29 September 2005

International Freedom Center

We visited the District Six Museum in Cape Town, South Africa this summer. It is a lovely tribute in a Methodist Church downtown to tell the story of District Six. Once a place where many diverse families thrived and lived peacefully, District Six was declared "white-only" in 1966 during the apartheid era of the country. Many years before in the early 1900's, however, the government began forced removal of the black South Africans there. Soon everyone was removed, and the area was flattened.

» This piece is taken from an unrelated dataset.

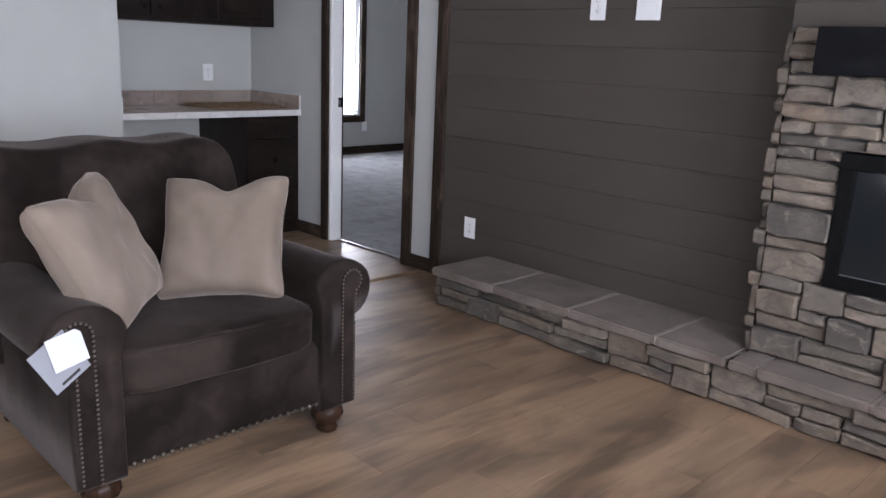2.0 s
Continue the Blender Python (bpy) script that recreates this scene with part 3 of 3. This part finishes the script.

The museum captured the heart of District Six, telling stories of what life was like before and after the forced removal into shanty townships still in existence today. The tour guides were people who once lived in the district. Our tour guide, a coloured South African, remembered being away from home as a little boy and returning to find that his family did not live there anymore.

I liked, also, that the museum dedicated a portion of its space to telling stories in other parts of the world that are similar to theirs. You learn about its partner museum in Sweden, which shares a common history. You learn about other parts of the world where racial injustice has affected the livelihood of a people.

So I am disturbed when I read this morning that Governor Pataki of New York barred the International Freedom Center (IFC) from the memorial quadrant of the World Trade Centers. The center's goal was to tell the stories of many areas of the world where freedom has been challenged, much like it has been on U.S. soil since 9/11/2001. My understanding is that the proposed plan would include other places on the site solely devoted to telling the story of the Twin Tower tragedy. This museum, however, would tie our story to other stories in the world.

I admit several things: I do not know the full extent of the IFC plan, I did not have family die in the Trade Center destruction, and none of my family members were heroic rescue workers during that time. With that in mind, I cannot say that I have the right to boldly state support of the museum. I think, however, that it would honor the lost lives and heroic deeds to connect our story to others in the world.

"The International Freedom Center was an obstacle not simply for the families, the first responders and all those who were personally affected by the events of Sept. 11," the New York Times quoted Diane Burlingame, opponent of the center, "but for all Americans who will be coming to the World Trade Center memorial to hear the story of 9/11 and that story only."

Why? Why do the citizens of the U.S. want to hear that story alone? I feel like the events of that day and the events that have happened since clearly show us that we are not a U.S. island. Our story affects the stories of other countries. Other countries' stories affect ours.

So the International Freedom Center will not be on the grounds and I’m sure this is fine. I hope, however, that we find some way in telling the story of this particular tragedy to show that our story stands in solidarity with suffering worldwide. The very concept of freedom around the world is part of the 9/11 story, which would be of great disservice to ignore.

5 comments:

Stephanie said...

hey ciona, i was just wondering where you have been published.

ssg

Heather said...

Wow. I tend to agree with you. We are tyoo little minded, as Americans. It wouldn't hurt to see how our tragedy related to others. Seems it would help, rather than harm, by reminding us that we are not alone.

Ciona said...

Hey Stephnie . . . I've been published mostly in news articles at UMC.org, the United Methodist Church web site. I've done some work for Interpreter Magazine and Circuit Rider. I'll publish a book in an Upper Room series this winter. I'm in the 2006 Disciplines for Upper Room, as well. And I'm working on the Africana Liturgy project (which is probably my favorite): www.africanaworship.org. That's mostly everything . . . I want to do more. Any ideas of what I should pursue, where I should submit?

Kami Rice said...

Ciona! You've been a busy blogger lately. I'll have to catch up soon. We were at the GBOD offices at the same time on Friday! Would've been fun to run into you. :-)

Anonymous said...

I live in New York and unfortunately there is a covetnous by the families of the victims that has held government officials captive here. It seems that no one wants to rock the boat politically because the families have a great grasp of the power of the press and they have used it often. Most people are so outdone with the intricacies and particularities that it almost seems that the victims have been forgotten. No building could compensate or represent every victim perfectly and even though people died wrongly, I am willing to bet that not every victim was a saint. Somehow the memorial cannot represent the people. It must stand to make us remember so that it will not be repeated. OH, well... My mind is still on KATRINA SO THE MEMORIAL FAILS IN COMPARISON. I'LL THINK MORE ABOUT IT LATER. Keep writing. Good stuff!